The response, I thought, stung a bit in its directness. “Six hundred women theologians of Europe work constantly to bring the debate of these questions to the world,” she said. The implications of the simple answer were themselves damning. Women are publishing, researching, holding public and professional discussions, talking about these things every way they know how, but institutions, especially the church, refuse to address the issue. As a result, every day more and more women become conscious of the inadequacy, the disinterest, of the very groups that claim to protect their rights, to guard their dignity, to honor their very beings
“This is not a woman’s problem,” she went on. “This is about the Church and
its unity. We don’t speak about women; we are talking about the church.”
When you look at the issue from that point of view, it is clear that you are
using the topic that regards half the population of the globe as a measure,
not of the value of women, but as a gauge of the basic morality of the
institutions that deal with them, including the church.
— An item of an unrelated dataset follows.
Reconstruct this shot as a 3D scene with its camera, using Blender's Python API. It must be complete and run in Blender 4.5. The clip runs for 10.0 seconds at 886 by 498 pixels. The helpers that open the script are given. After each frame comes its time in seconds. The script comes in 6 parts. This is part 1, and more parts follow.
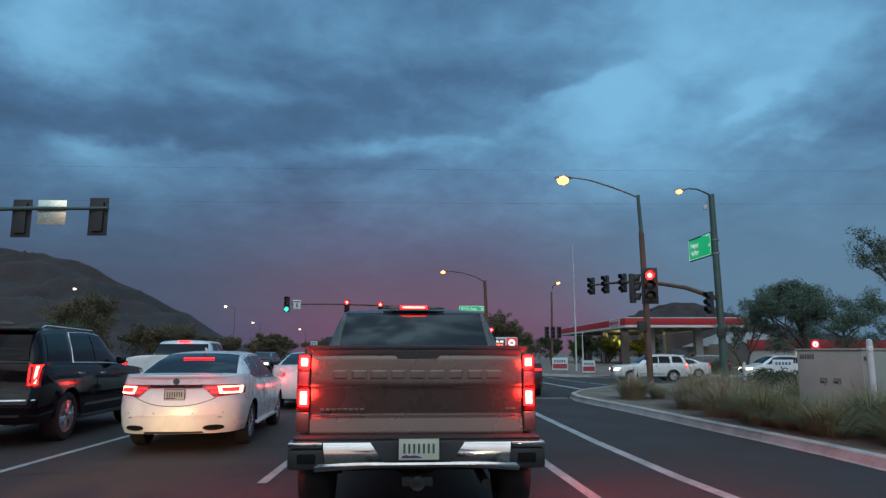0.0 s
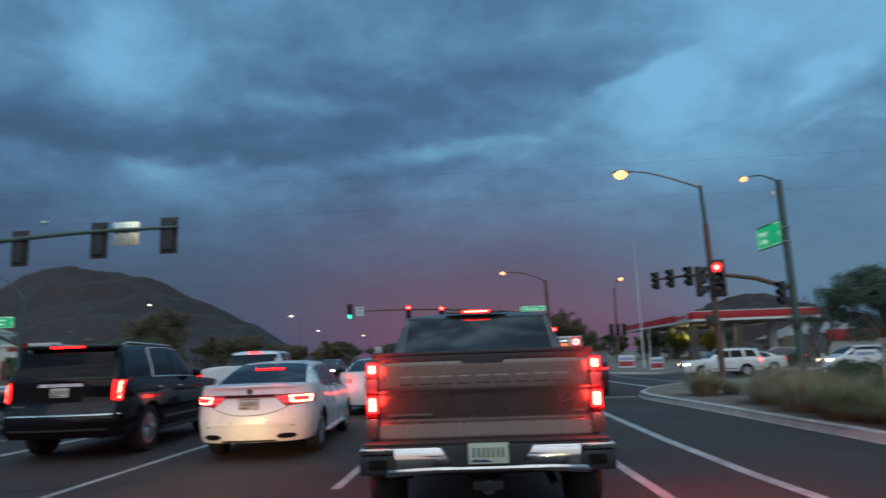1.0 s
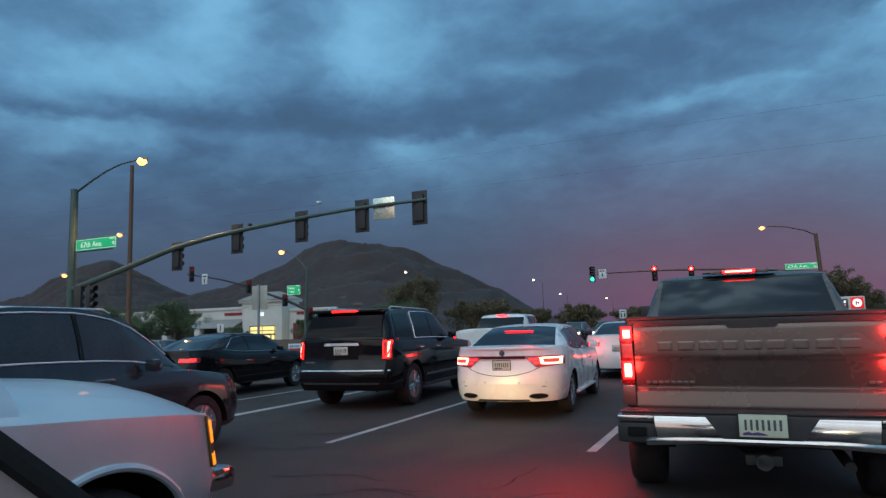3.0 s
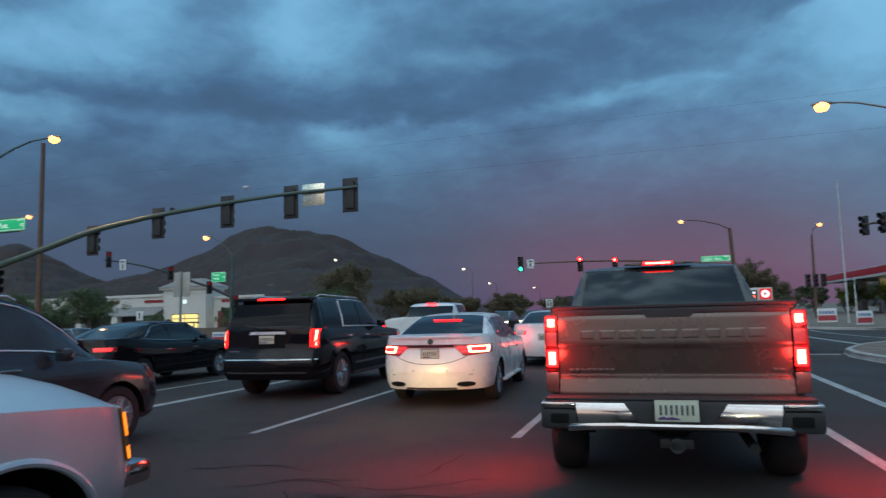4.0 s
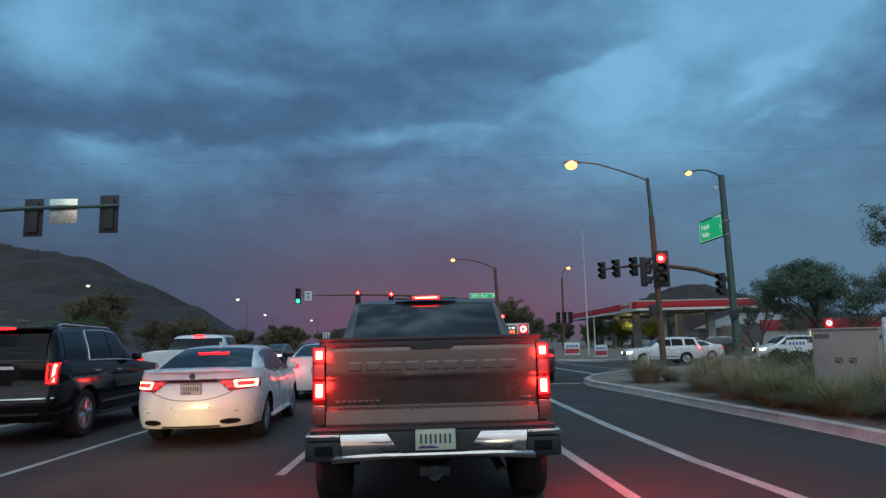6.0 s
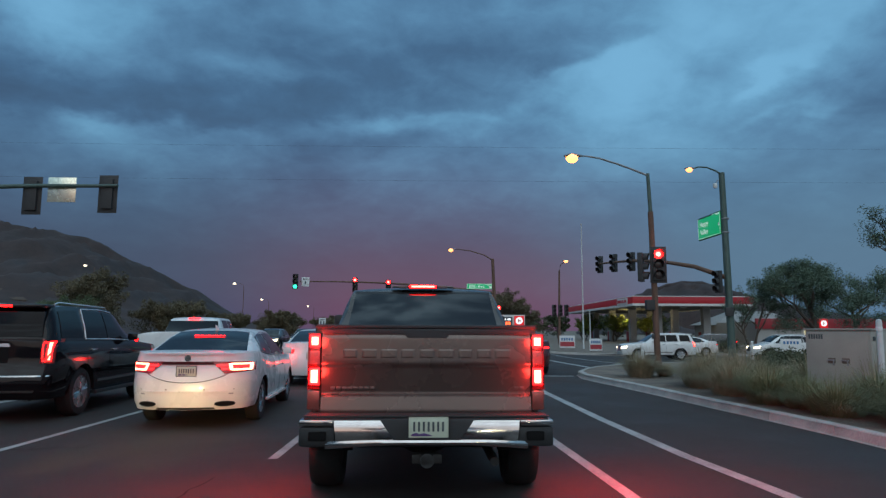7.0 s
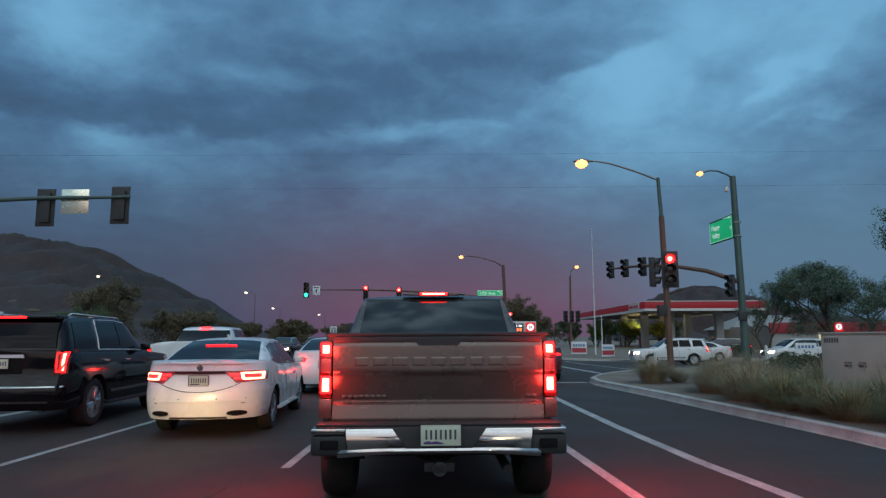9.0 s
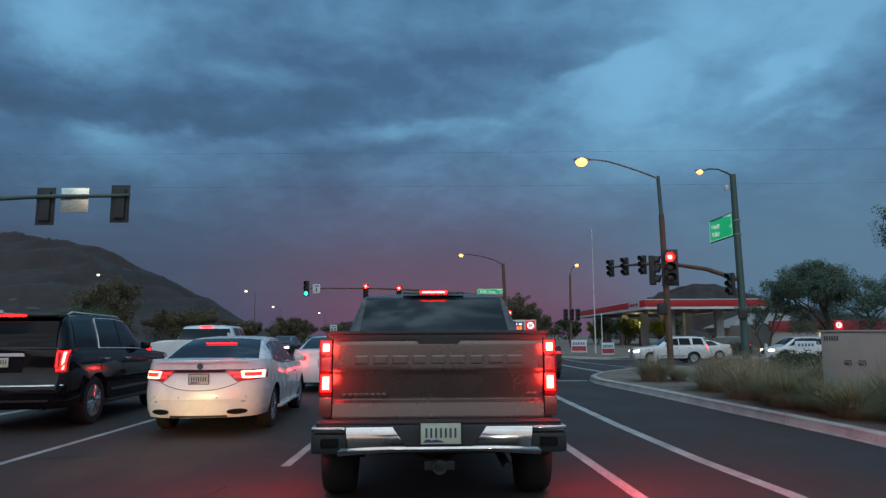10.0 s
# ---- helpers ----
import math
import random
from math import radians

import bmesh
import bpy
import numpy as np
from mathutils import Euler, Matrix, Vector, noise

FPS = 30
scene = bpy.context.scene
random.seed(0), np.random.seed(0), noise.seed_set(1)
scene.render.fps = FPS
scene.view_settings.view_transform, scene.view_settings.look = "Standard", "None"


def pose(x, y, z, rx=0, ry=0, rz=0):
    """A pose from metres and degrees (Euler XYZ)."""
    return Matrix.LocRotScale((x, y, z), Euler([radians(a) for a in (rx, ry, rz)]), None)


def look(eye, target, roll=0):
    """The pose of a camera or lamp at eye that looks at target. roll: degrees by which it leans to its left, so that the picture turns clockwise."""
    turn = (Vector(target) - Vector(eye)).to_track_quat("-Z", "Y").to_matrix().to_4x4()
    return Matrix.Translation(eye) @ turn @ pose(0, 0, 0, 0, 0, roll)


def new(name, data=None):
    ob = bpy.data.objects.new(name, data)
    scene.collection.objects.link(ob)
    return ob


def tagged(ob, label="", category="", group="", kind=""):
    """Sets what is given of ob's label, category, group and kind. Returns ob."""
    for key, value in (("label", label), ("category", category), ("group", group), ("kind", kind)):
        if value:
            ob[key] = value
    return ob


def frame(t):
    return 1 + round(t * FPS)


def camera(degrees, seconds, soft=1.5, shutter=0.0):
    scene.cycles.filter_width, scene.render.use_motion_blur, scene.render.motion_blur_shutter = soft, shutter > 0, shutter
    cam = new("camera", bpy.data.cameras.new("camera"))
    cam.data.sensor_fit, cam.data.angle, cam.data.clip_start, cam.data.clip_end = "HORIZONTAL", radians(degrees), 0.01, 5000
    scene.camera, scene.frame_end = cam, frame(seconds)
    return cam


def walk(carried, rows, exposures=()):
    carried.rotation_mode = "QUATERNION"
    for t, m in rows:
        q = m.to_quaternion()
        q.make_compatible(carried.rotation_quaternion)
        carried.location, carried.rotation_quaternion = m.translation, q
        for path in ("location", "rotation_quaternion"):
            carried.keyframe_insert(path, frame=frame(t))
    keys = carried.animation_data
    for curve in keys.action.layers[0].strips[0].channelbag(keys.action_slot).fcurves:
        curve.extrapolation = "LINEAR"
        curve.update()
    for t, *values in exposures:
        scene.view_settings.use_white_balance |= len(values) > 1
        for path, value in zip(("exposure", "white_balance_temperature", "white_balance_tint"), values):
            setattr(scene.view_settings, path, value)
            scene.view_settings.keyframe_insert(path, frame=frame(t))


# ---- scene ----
# camera: seconds, x, y, z, yaw, pitch, roll
cam = camera(67.8, 10.0, soft=1.35, shutter=0.45)
PATH = [
    (0.0, 0.018, -0.009, 1.431, -1.37, 8.95, 0.0),
    (0.5, 0.024, -0.018, 1.434, -0.77, 9.08, 0.58),
    (1.0, 0.006, -0.045, 1.449, 3.73, 9.23, 1.95),
    (1.5, -0.053, -0.009, 1.479, 16.46, 9.19, 3.18),
    (2.0, -0.079, -0.01, 1.476, 24.21, 8.72, 3.47),
    (2.2, -0.076, -0.008, 1.47, 25.06, 8.19, 3.03),
    (3.3, -0.076, -0.004, 1.46, 23.83, 6.29, 1.1),
    (3.5, -0.078, -0.016, 1.459, 22.86, 6.05, 1.02),
    (4.0, -0.066, 0.007, 1.464, 18.56, 5.55, 1.57),
    (4.5, -0.057, 0.009, 1.467, 14.12, 5.58, 0.65),
    (5.0, -0.046, 0.011, 1.455, 7.92, 7.98, -1.96),
    (5.5, 0.002, 0.013, 1.458, 0.76, 8.83, 1.18),
    (6.0, 0.001, -0.003, 1.452, -0.55, 7.91, 1.36),
    (7.5, -0.0, -0.015, 1.449, -0.63, 6.98, -0.7),
    (8.0, -0.003, -0.008, 1.448, -0.31, 7.08, -0.23),
    (8.5, 0.002, -0.007, 1.451, -0.02, 7.43, 0.14),
    (9.0, 0.0, -0.001, 1.45, 0.19, 7.63, 0.27),
    (9.5, -0.0, 0.005, 1.449, 0.27, 7.61, 0.42),
    (10.0, 0.0, 0.0, 1.45, 0.19, 7.49, 0.3),
]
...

A reporter from the Catholic News Service asked: “In regard to the revision of textbooks (which you are calling for) what women would you put in them and is this being done?” I thought instantly of the present hagiography of women saints written almost entirely from the point of view of the virtues defined for them by men their chastity, their obedience, their self-sacrifice, their devotion and waited myself to hear who or what she would include. I wasn’t surprised to hear her take another direction entirely. “Women have spoken and written texts that are invisible today,” she said. “They are lost to the historical memory of the church. The first thing a new pope would have to do is to give people freedom of speech. Women theologians have none in the church. If she speaks in public, it’s because she speaks at a secular university. If she taught in a Catholic university and said these things, she would be punished. This includes males who themselves support women's ideas, as well.” Valerio’s answer to this one went to the core of the problem. “This question relates to the bishops as well as the pope,” she said. “Of course the pope could meet with us. We would be more than happy to do so but the bishops have a responsibility (to take this issue to the center of the church) and see that the studies are begun.” In three questions that would have been seen as innocuous if applied to almost any other social issue, the whole situation was laid bare for all to see: First, women are trying to be heard and are being ignored. Second, women’s ideas are being smothered in Catholic circles by being pushed to the outside edges of the institution. Third, bishops in a special way are required to bring to the center of the church the needs of all the members of the church. Clearly they must not be doing that or the issue would be getting the attention it deserves. If the pope is not hearing all the questions, then bishops are as responsible for the lack of theological development in the church as is the pope himself. The answers may disturb some people but what is even more disturbing, perhaps, is the thought that the questions might never have been asked. Worse, they might not have been answered so honestly. Surely Tennessee Williams was right. However difficult the answers may be to understand, we must still “believe in the dignity and importance of the question.”